Arno Bertina : Le dehors ou la migration des truites
Actes sud, 218 pages, 98,39 francs
Bertina prend tous les risques - et, sans démesure, avec délicatesse plutôt, il les maîtrise.
Risque du diptyque : d'un côté, Kateb, kabyle "traître", puisque marié à une française qu'il suit à Paris, de l'autre, Malo, médecin, pied-noir fuyant l'Algérie qu'il ne cessera de vouloir rejoindre.
Risque de l'Histoire : la manifestation du 17 octobre 1961 et sa répression sanglante, les Harkis refoulés, abandonnés aux massacres, la burlesque occupation de l'Odéon en mai 68.
Risque du récit réaliste, presque documentaire : le recruteur d'immigrés, serrant la main avec insistance pour jauger la force du futur OS, les isoloirs tenant lieu de cabines pour examens médicaux des pied-noirs débarquant à Marseille.

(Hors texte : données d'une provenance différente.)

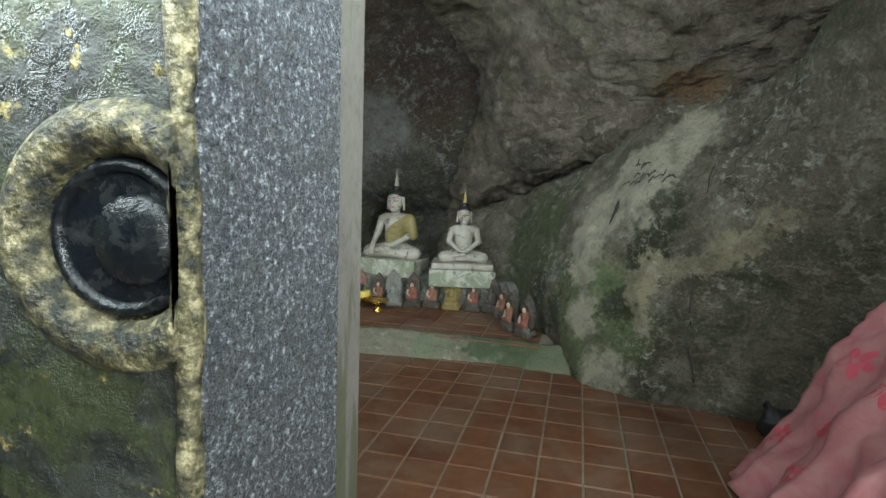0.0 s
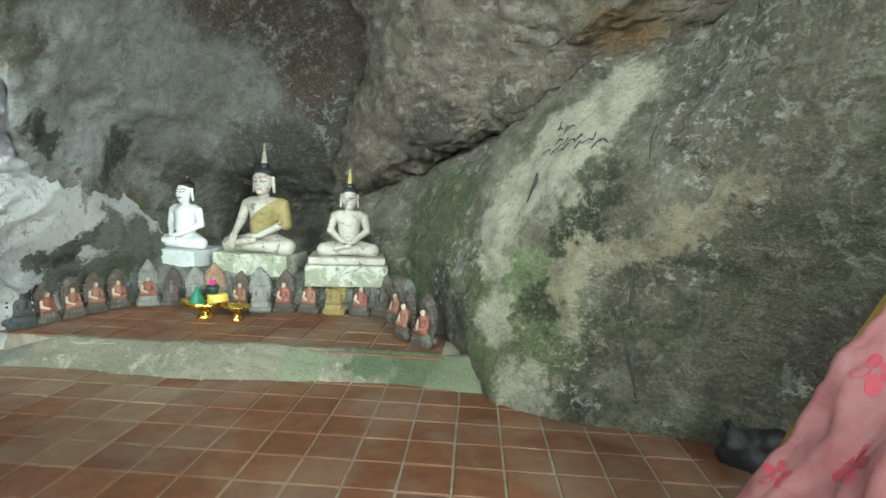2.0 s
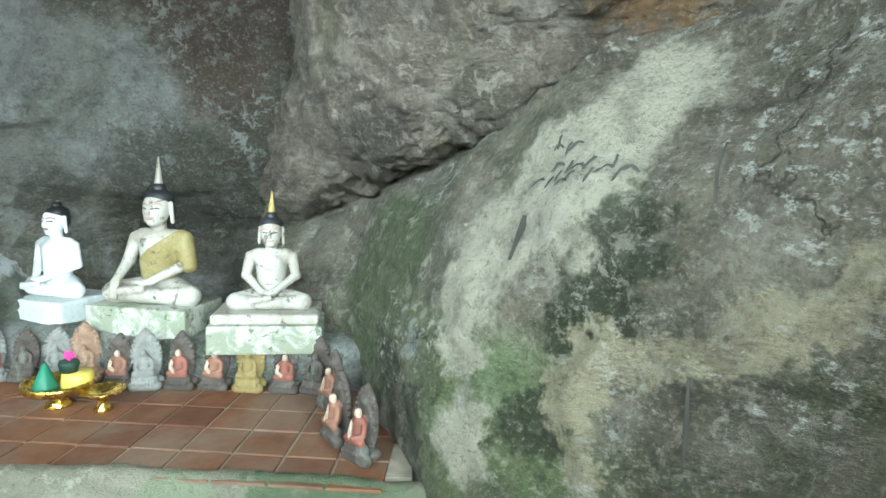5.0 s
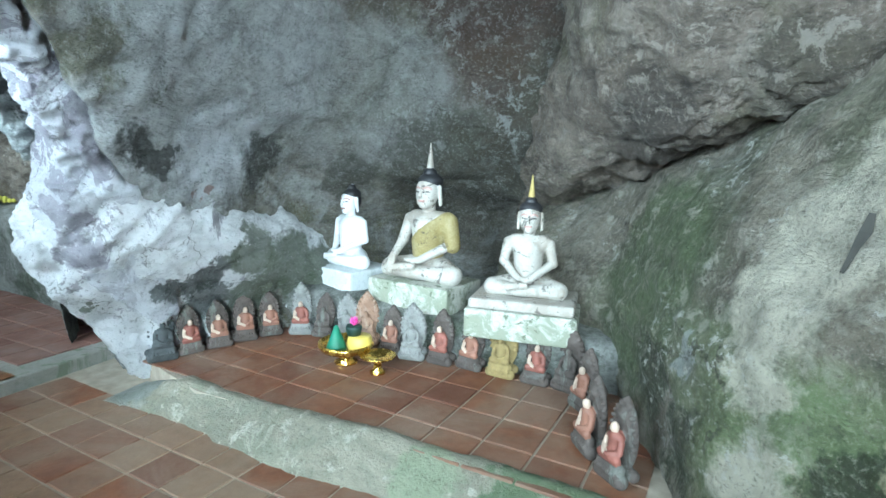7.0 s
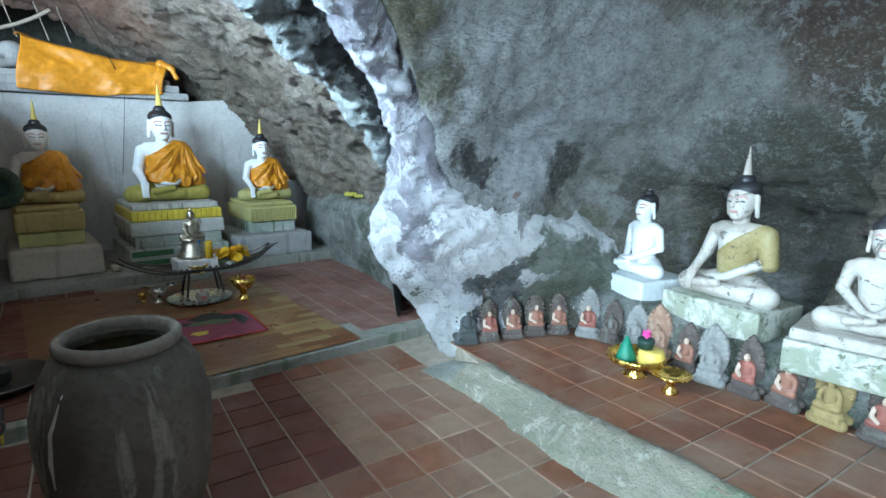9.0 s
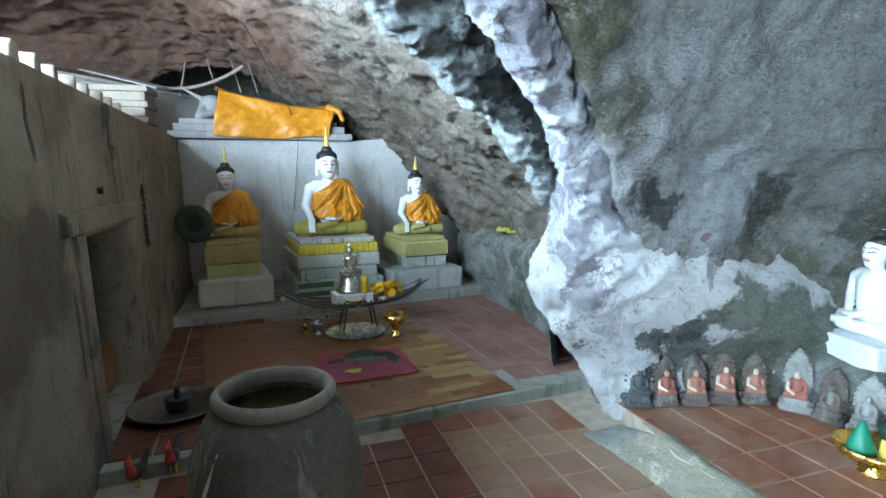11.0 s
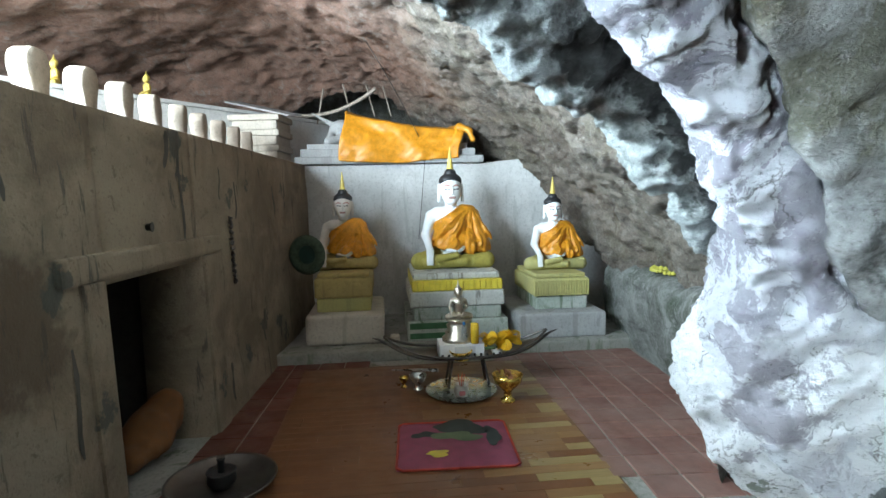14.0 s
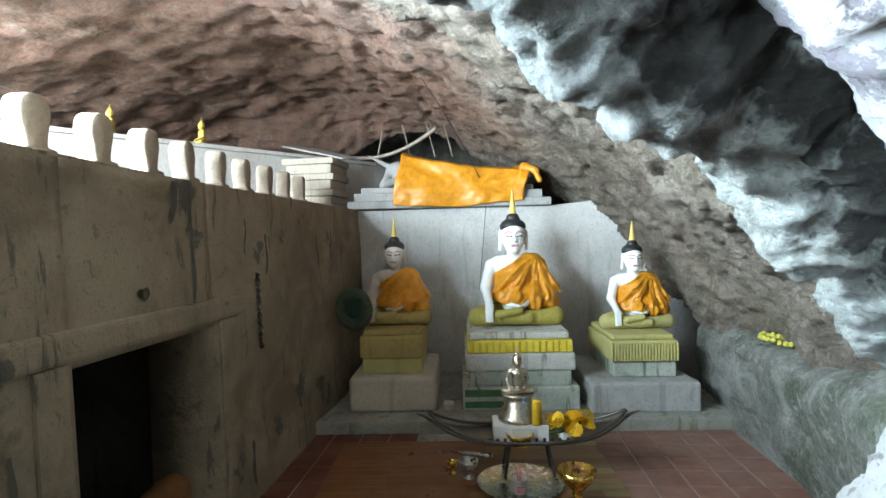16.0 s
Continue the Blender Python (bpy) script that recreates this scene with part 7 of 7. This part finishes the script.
for n, x, z0, z1, w in (("wall_lintel", -4.2, 2.19, 1.5, 0.035), ("wall_lintel", -4.05, 2.18, 1.95, 0.05), ("wall_far", -4.8, 2.0, 1.75, 0.02), ("wall_far", -5.1, 1.9, 1.6, 0.03), ("wall_far", -6.2, 1.9, 1.6, 0.04),
                        ("wall_far", -6.6, 1.95, 1.65, 0.04), ("wall_far", -5.6, 0.75, 0.45, 0.04), ("wall_far", -6.1, 0.6, 0.35, 0.05), ("wall_far", -4.75, 0.5, 0.2, 0.04), ("wall_near", -3.0, 1.1, 0.6, 0.03), ("wall_near", -2.7, 2.1, 1.75, 0.03)):
    pts = [(x + 0.03 * math.sin(5 * t + x * 7) * t, face_y(x, z0), z0 + (z1 - z0) * t) for t in np.linspace(0, 1, 9)]
    tagged(ribbon(wall_tree[n], pts, w, DARK_STAIN, "drip_stain", 0.004), "black drip stain running down the plaster wall", "stain", kind="structure")
hl = part("drain_hole", lathe([(0.026, 0), (0.03, 0.004), (0.022, 0.006), (0.02, -0.03), (0.001, -0.03)], 16), DARK_STAIN, None, "", True)
hl.matrix_world = pose(-3.757, face_y(-3.757, 1.6) + 0.012, 1.6, -90)
tagged(hl, "small round drain hole in the plaster wall", "hole", kind="structure")

# ---- floor tiles ----
floor_low = tagged(new("floor"), "worn terracotta tile floor of the cave", "floor", kind="structure")


def low_inside(x, y):
    return -2.9 < x < 2.6 and 1.0 < y < curb_line(x) + 0.16 and y > 2.0 - 0.9 * max(0, x + 0.3) and x + 0.72 * (y - 3.5) < 2.45


lay_tiles(floor_low, 0.2385, 0.012, -5.6, 1.256, 3.152, 0.0, low_inside,
          lambda x, y, i, j: TILE_RED if (x < -1.62 and y < 3.75 - 0.098 * (x + 2.55) and x > -3) else (TILE_PALE if (-2.7 < x < -0.9 and y > 3.3 and noise.noise(Vector((x * 1.7, y * 1.7, 3))) + 0.25 * noise.noise(Vector((i * 3.7, j * 5.1, 0))) > -0.08) else TILE))
floor_platform = tagged(new("floor_platform"), "terracotta tiles with pale joints on the platform", "floor", kind="structure")
lay_tiles(floor_platform, 0.265, 0.013, -6.0, -0.74, 5.274, PLATFORM, lambda x, y: 4.72 + 0.1 * max(0, -0.9 - x) < y < 6.1 and -2.35 + 0.25 * (y - 4.9) < x < 0.9, lambda x, y, i, j: TILE)
floor_upper = tagged(new("floor_upper"), "mauve-brown square tiles of the shrine floor", "floor", kind="structure")
lay_tiles(floor_upper, 0.25, 0.012, -3.0, -4.9, 4.69, UPPER, lambda x, y: (4.3 < y < 5.75 or 1.95 < y < 3.1) and -6.05 < x < -3.1 and (y < 3.2 or x + 0.9 * (5.0 - y) < -3.0), lambda x, y, i, j: TILE_MAUVE if y > 4 else TILE_RED)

Risque de l'analyse psychologique : la mère et la sœur de Malo, bourgeoises hypocrites et recluses, tentent de le reprendre en main et méprisent cette femme qu'il a ramenée de là-bas, trop bavarde, trop vivante ; Kateb tente de lutter contre le silence, puis la folie de Dora, coupable d'avoir aimé et non seulement désiré "un Arabe", emprisonnée, détruite par l'immense "dehors" du titre.
Risque de la polyphonie : les voix parlent à un narrateur indéfini, s'interrompent, reprennent, fragments de monologues hachés, de ce que la conscience essaie de mettre en mots face aux événements, aux douleurs, aux sensations qui ne cessent de se succéder.
Risque des images enfin : les matraques, "longues dents noires", "les yeux inexpressifs qui taisaient tout ce qu'ils voyaient", le fleuve à travers l'estuaire, "immense cicatrice dont les points de suture n'auraient pas tenu, béante."
Toute cette matière, l'écriture la travaille, la sculpte, sans rien travestir. Au contraire : la violence se fait plus crue, la solitude plus désolée, et la beauté plus éclatante quand elle surgit : reflet de soleil sur l'estuaire, corps offert à la caresse. Thierry Cécille.